BİZDEN

                                             FROZEN PLANET ÜZERİNE

İstanbul Üniversitesi Ekoloji Kulübü olarak 2015-2016 bahar döneminde düzenlediğimiz ilk belgesel etkinliğinde Frozen Planet serisinin ilk bölümünü izledik.

        Kutuplardaki canlı yaşamı, buzullar ve insan eliyle oluşturduğumuz tehditler hakkında bizlere çarpıcı bilgiler sunan bir belgesel izlemiş olduk To The Ends Of The Earth ile. Önce Kuzey Kutbu’na gittiğimiz sonra Güney Kutbu’na indiğimiz bu yolculukta neler gördük bir bakalım. Aldığım ilk not “Bölgeler değişiyor ve biz yeni anlamaya başlıyoruz!” olmuştu. Peki bu değişimler nasıl gerçekleşiyor?

        Kuzey Kutbu kış mevsimini tamamladığında Avrupa Kıtası büyüklüğündeki buzlar erimeye başlıyor ve çeşitli hayvanlar buraya göç ediyor. Yani yazın birçok canlı bundan istifade ediyor. Kuzey Kutbu’ndan Güney Kutbu’na geçerken karşımıza ilk çıkan yer Grönland oluyor. Her yıl Grönland’ tan büyük buz dağları doğuyor. İklim ısınmaya devam ettikçe, yani bizler bu ısınmayı tetikledikçe, buz dağları çoğalacak ve bu tatlı suların okyanusa karışmasına neden olacak. Ayrıca suyun akış hızı buzul erimelere bağlı olarak değişiklik gösterecek, bu da hava koşullarının bu durumdan olumsuz etkilenmesine neden olacak. Peki hava koşullarının bu durumdan etkilenmesi neden önemli?

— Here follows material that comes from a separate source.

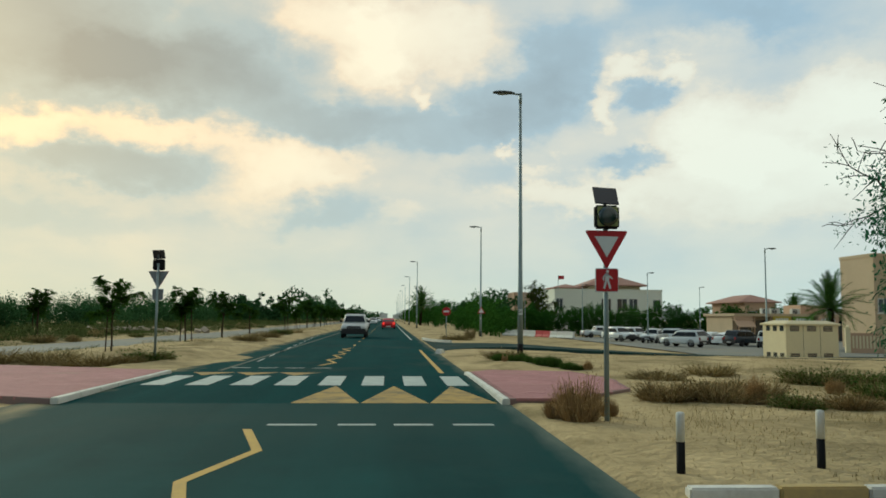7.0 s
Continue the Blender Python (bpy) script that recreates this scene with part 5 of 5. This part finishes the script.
        part("mirror", b.mesh("mirror", TRIM_BLACK, 0.03), body)
        for f in (0.185, 0.80):
            y = f * length - length / 2
            tyre = Build()
            m = Matrix.Translation((s * (hw - 0.11), y, wr)) @ Matrix.Rotation(radians(90), 4, "Y")
            tyre.lathe([(wr * 0.62, -0.11), (wr * 0.93, -0.11), (wr, -0.07), (wr, 0.07), (wr * 0.93, 0.11), (wr * 0.62, 0.11)], 20, m)
            wheel = part("wheel", tyre.mesh("wheel", TYRE, smooth=False), t)
            rim = Build()
            rim.lathe([(wr * 0.60, 0.105 * s), (wr * 0.56, 0.09 * s), (wr * 0.20, 0.085 * s), (wr * 0.14, 0.11 * s)], 14, m)
            for k in range(5):
                rim.box(-wr * 0.06, 0.05, 0.08 * s - 0.02, wr * 0.06, wr * 0.58, 0.08 * s + 0.03, m @ Matrix.Rotation(k * 1.2566, 4, "Z"))
            part("rim", rim.mesh("rim", RIM), wheel, "grey alloy rim")
            arch = Build()
            arch.tube([(s * (hw + 0.002), y + (wr + 0.05) * math.cos(a), wr + (wr + 0.05) * math.sin(a)) for a in [k * math.pi / 8 for k in range(9)]], 0.028, 5)
            part("wheel_arch", arch.mesh("wheel_arch", TRIM_BLACK), body)
    if rack:
        for s in (-1, 1):
            b = Build()
            b.tube([(s * 0.55, f1 + 0.15, cabin[2][1] + 0.09), (s * 0.55, f3, cabin[2][1] + 0.09)], 0.022, 6)
            for y in (f1 + 0.2, (f1 + f3) / 2, f3 - 0.1):
                b.tube([(s * 0.55, y, cabin[2][1] - 0.03), (s * 0.55, y, cabin[2][1] + 0.09)], 0.018, 5)
            part("roof_rail", b.mesh("roof_rail", TRIM_BLACK), roof)
    if shape == "pickup":
        b = Build()
        b.box(-hw + 0.14, f4 + 0.12, deck[-2][1] - 0.02, hw - 0.14, y1 - 0.12, deck[-2][1] + 0.004)
        part("load_bed", b.mesh("load_bed", TRIM_BLACK), body)
    return t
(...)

Cevap hayvanların kutba geliş dönemlerinde saklı. Hayvanlar buraya erken gelirlerse zor kış şartlarıyla mücadele etmek zorunda kalacaklar. Bu mücadelede galip gelebilecekleri de meçhul! Geç gelmeleri söz konusu olduğunda ise buzulu geçmeleri için vücutlarında depolamaları gereken yağı depolayamayabilirler. Yani hayvanlar türleri pahasına bir tehditle karşı karşıya kalabilirler. Hava değişimleri bu noktada önem teşkil ediyor. Hayvanlar her yıl aynı dönemde göçe başlıyor olsa da bizler her yıl koşulların değişmesine sebebiyet verdiğimiz için şartlar her yıl hayvanları daha da zor durumda bırakıyor. Bizler dünyanın ısınmasını artırmaya devam ettikçe buzul sisteminin çözünmesi hızlanacak ve hayvanlar bundan doğrudan etkilenecek. Bu da ekosistemin köklü değişiklikler yaşamasını körükleyecek. Yani gelişmekte olan felaketler zincirini biz başlattık ve buna neden olmaya devam ediyoruz.

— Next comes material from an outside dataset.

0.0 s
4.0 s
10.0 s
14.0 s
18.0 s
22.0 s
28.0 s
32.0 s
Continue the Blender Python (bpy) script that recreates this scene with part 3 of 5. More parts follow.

        Güney Kutbu’nda ise Antarktika mevsim değiştirirken sahip olduğu yüz ölçümünün %50’si küçülüyor. Buzul kırılmalarının burada yaşanması bizim için tehdidi çoğaltıyor. Peki nedir bu tehditler? Bilim adamlarının iddiasına göre önümüzdeki 200 yıl içinde buzulların erimesiyle yükselen sular kıyı bölgelerinin yok olmasına neden olacak, okyanustaki ekosistem bozulacak. Ön görülenler bununla da sınırlı değil. Antarktika buzulu bir özelliğe daha sahip. O da tatlı suyumuzun %70’ini barındırıyor olması. Tüm bu gerçekler göz önündeyken geçmişteki olayları ve gelecekte olacağı düşünülen olayları görmezden gelemeyiz. Bu tüm dünyanın sorunu ve bizler dünyada yaşıyoruz!